EXERCISE: Write out the entire listing below exactly as it appears, minus any pictures.

________________________________________

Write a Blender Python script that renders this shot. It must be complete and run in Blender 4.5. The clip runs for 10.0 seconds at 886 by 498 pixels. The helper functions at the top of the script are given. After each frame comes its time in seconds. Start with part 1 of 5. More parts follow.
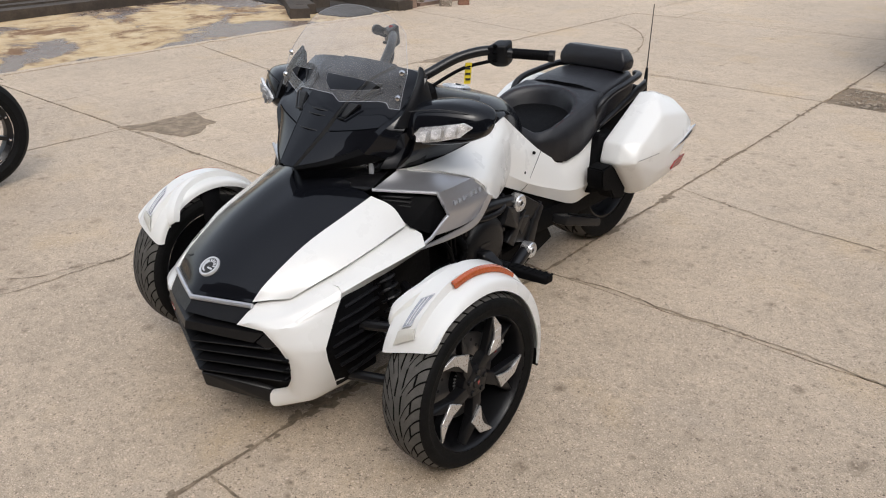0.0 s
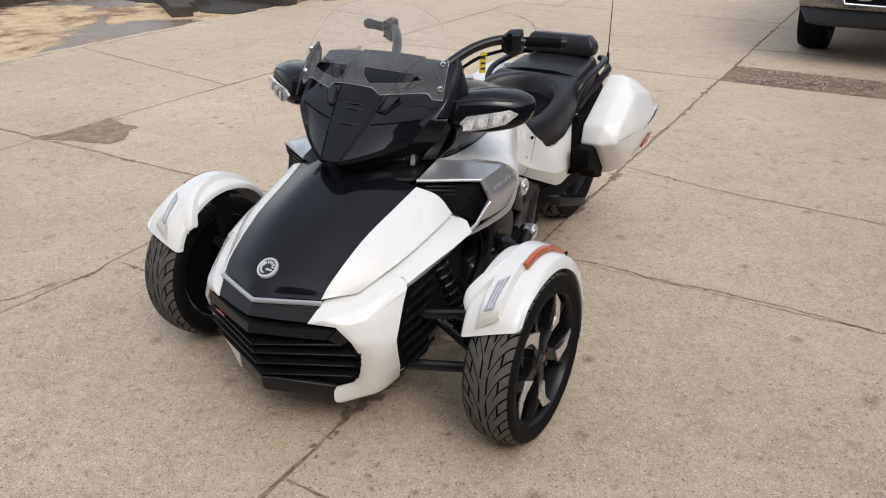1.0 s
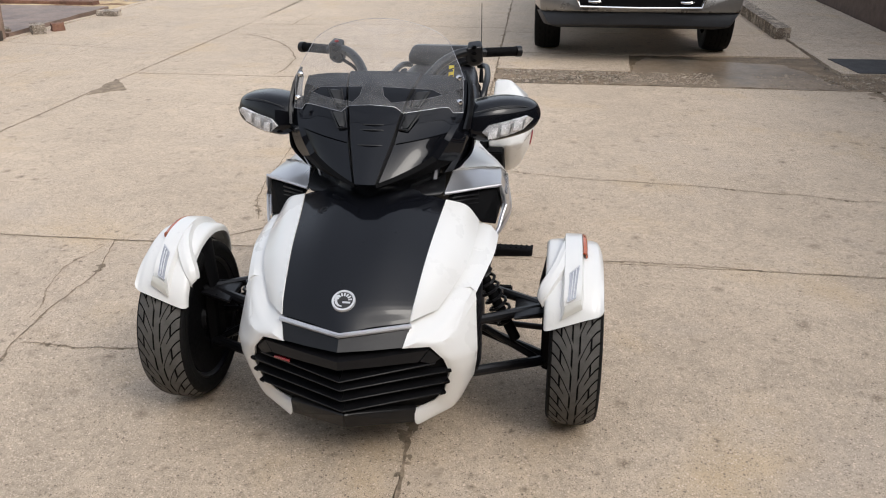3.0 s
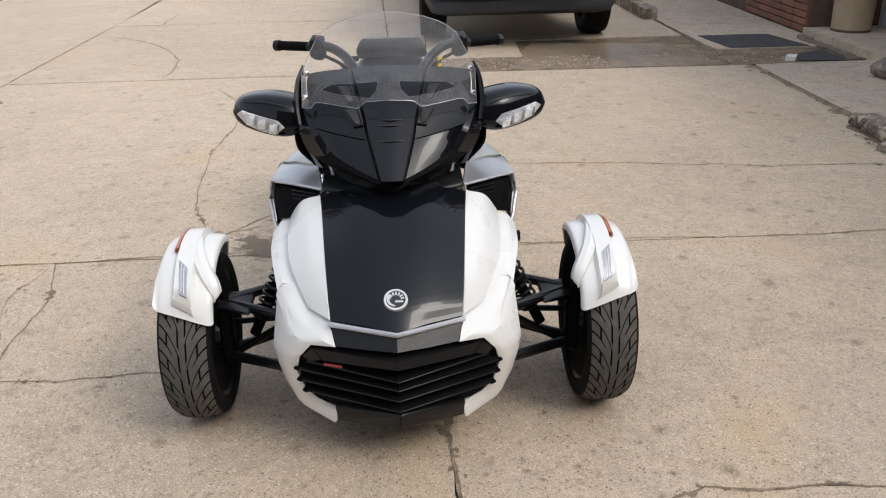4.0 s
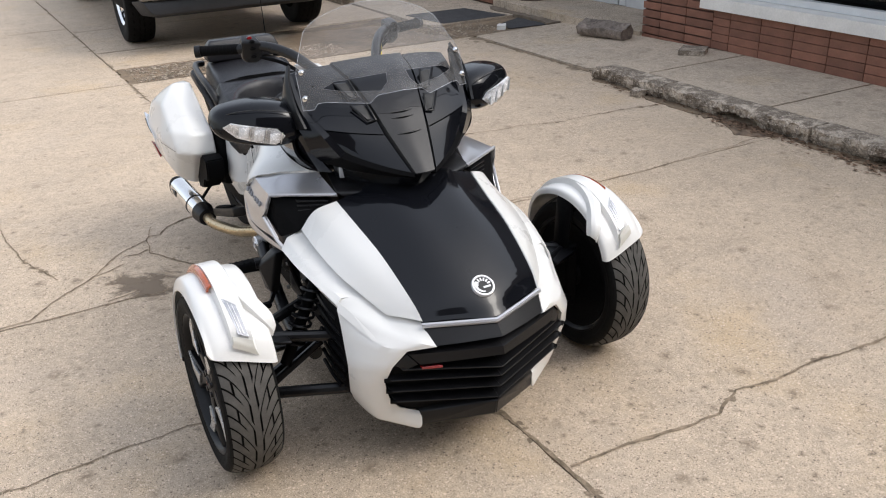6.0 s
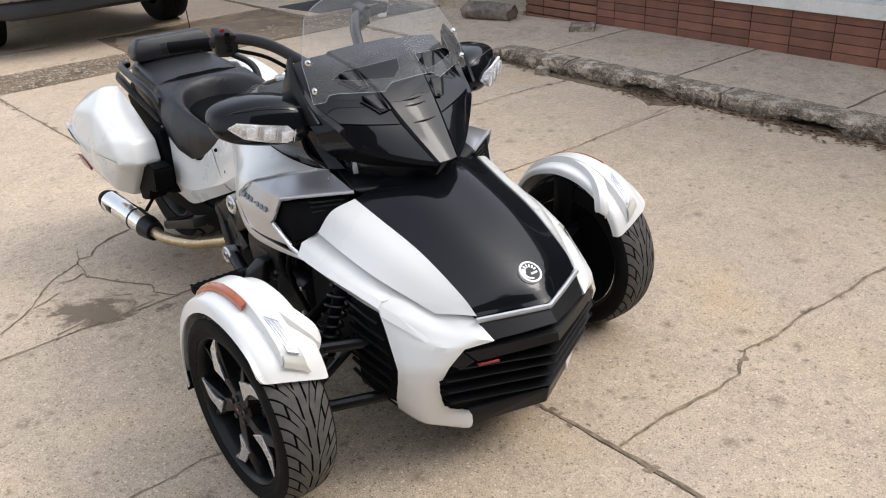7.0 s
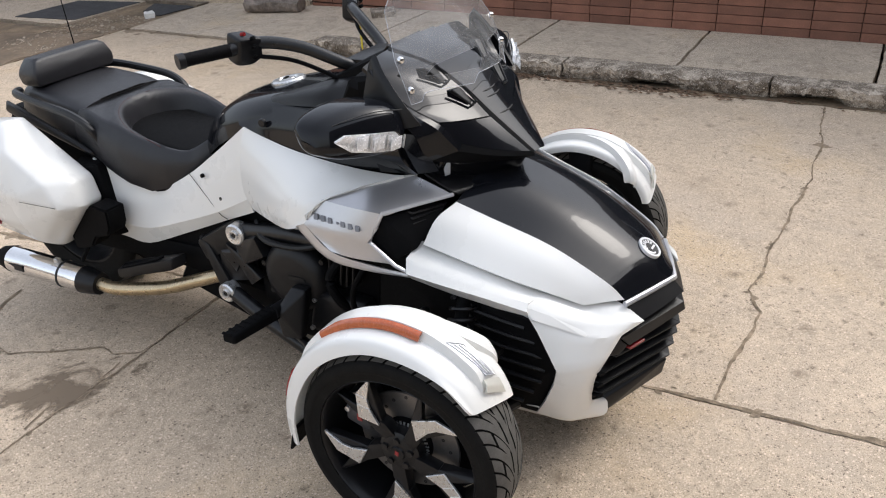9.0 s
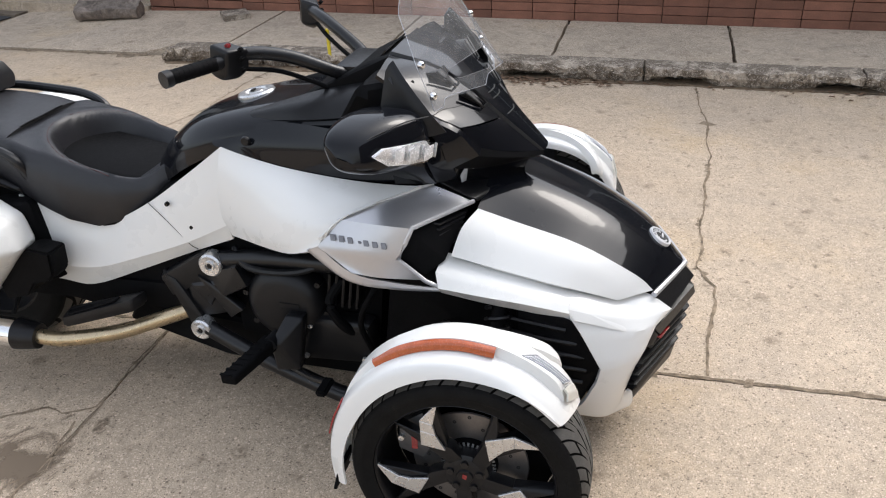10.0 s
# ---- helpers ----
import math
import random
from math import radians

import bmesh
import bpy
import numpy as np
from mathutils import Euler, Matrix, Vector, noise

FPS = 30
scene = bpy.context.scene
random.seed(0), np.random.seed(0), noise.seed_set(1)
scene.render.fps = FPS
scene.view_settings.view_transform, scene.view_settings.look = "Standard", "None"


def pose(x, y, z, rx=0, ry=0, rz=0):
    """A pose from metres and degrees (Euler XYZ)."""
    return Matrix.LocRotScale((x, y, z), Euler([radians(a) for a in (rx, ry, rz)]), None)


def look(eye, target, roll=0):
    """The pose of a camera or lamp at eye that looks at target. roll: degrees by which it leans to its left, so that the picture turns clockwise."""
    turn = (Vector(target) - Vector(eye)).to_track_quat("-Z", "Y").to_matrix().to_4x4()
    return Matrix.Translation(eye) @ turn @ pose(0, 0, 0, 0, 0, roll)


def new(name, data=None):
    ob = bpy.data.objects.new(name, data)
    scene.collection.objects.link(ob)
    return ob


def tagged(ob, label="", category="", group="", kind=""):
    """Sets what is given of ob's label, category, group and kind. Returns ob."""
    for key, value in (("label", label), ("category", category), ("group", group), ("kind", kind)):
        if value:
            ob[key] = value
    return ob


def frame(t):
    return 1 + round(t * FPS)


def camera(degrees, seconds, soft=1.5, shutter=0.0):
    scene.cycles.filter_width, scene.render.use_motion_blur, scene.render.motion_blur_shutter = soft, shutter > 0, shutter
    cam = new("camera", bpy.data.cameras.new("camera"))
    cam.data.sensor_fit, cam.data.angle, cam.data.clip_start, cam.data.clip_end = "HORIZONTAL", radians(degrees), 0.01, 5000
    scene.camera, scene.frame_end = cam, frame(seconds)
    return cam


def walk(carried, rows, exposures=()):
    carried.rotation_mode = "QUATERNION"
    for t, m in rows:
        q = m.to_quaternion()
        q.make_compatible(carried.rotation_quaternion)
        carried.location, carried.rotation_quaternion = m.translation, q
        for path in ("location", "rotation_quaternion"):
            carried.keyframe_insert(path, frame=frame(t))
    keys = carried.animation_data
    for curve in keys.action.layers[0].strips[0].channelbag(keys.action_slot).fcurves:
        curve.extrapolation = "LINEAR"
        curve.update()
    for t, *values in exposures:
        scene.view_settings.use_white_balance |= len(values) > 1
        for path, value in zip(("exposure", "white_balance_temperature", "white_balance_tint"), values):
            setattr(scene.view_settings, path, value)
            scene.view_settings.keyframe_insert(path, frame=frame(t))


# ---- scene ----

________________________________________

TASK RESPONSE:
Write a Blender Python script that renders this shot. It must be complete and run in Blender 4.5. The clip runs for 10.0 seconds at 886 by 498 pixels. The helper functions at the top of the script are given. After each frame comes its time in seconds. Start with part 1 of 5. More parts follow.
0.0 s
1.0 s
3.0 s
4.0 s
6.0 s
7.0 s
9.0 s
10.0 s
# ---- helpers ----
import math
import random
from math import radians

import bmesh
import bpy
import numpy as np
from mathutils import Euler, Matrix, Vector, noise

FPS = 30
scene = bpy.context.scene
random.seed(0), np.random.seed(0), noise.seed_set(1)
scene.render.fps = FPS
scene.view_settings.view_transform, scene.view_settings.look = "Standard", "None"


def pose(x, y, z, rx=0, ry=0, rz=0):
    """A pose from metres and degrees (Euler XYZ)."""
    return Matrix.LocRotScale((x, y, z), Euler([radians(a) for a in (rx, ry, rz)]), None)


def look(eye, target, roll=0):
    """The pose of a camera or lamp at eye that looks at target. roll: degrees by which it leans to its left, so that the picture turns clockwise."""
    turn = (Vector(target) - Vector(eye)).to_track_quat("-Z", "Y").to_matrix().to_4x4()
    return Matrix.Translation(eye) @ turn @ pose(0, 0, 0, 0, 0, roll)


def new(name, data=None):
    ob = bpy.data.objects.new(name, data)
    scene.collection.objects.link(ob)
    return ob


def tagged(ob, label="", category="", group="", kind=""):
    """Sets what is given of ob's label, category, group and kind. Returns ob."""
    for key, value in (("label", label), ("category", category), ("group", group), ("kind", kind)):
        if value:
            ob[key] = value
    return ob


def frame(t):
    return 1 + round(t * FPS)


def camera(degrees, seconds, soft=1.5, shutter=0.0):
    scene.cycles.filter_width, scene.render.use_motion_blur, scene.render.motion_blur_shutter = soft, shutter > 0, shutter
    cam = new("camera", bpy.data.cameras.new("camera"))
    cam.data.sensor_fit, cam.data.angle, cam.data.clip_start, cam.data.clip_end = "HORIZONTAL", radians(degrees), 0.01, 5000
    scene.camera, scene.frame_end = cam, frame(seconds)
    return cam


def walk(carried, rows, exposures=()):
    carried.rotation_mode = "QUATERNION"
    for t, m in rows:
        q = m.to_quaternion()
        q.make_compatible(carried.rotation_quaternion)
        carried.location, carried.rotation_quaternion = m.translation, q
        for path in ("location", "rotation_quaternion"):
            carried.keyframe_insert(path, frame=frame(t))
    keys = carried.animation_data
    for curve in keys.action.layers[0].strips[0].channelbag(keys.action_slot).fcurves:
        curve.extrapolation = "LINEAR"
        curve.update()
    for t, *values in exposures:
        scene.view_settings.use_white_balance |= len(values) > 1
        for path, value in zip(("exposure", "white_balance_temperature", "white_balance_tint"), values):
            setattr(scene.view_settings, path, value)
            scene.view_settings.keyframe_insert(path, frame=frame(t))


# ---- scene ----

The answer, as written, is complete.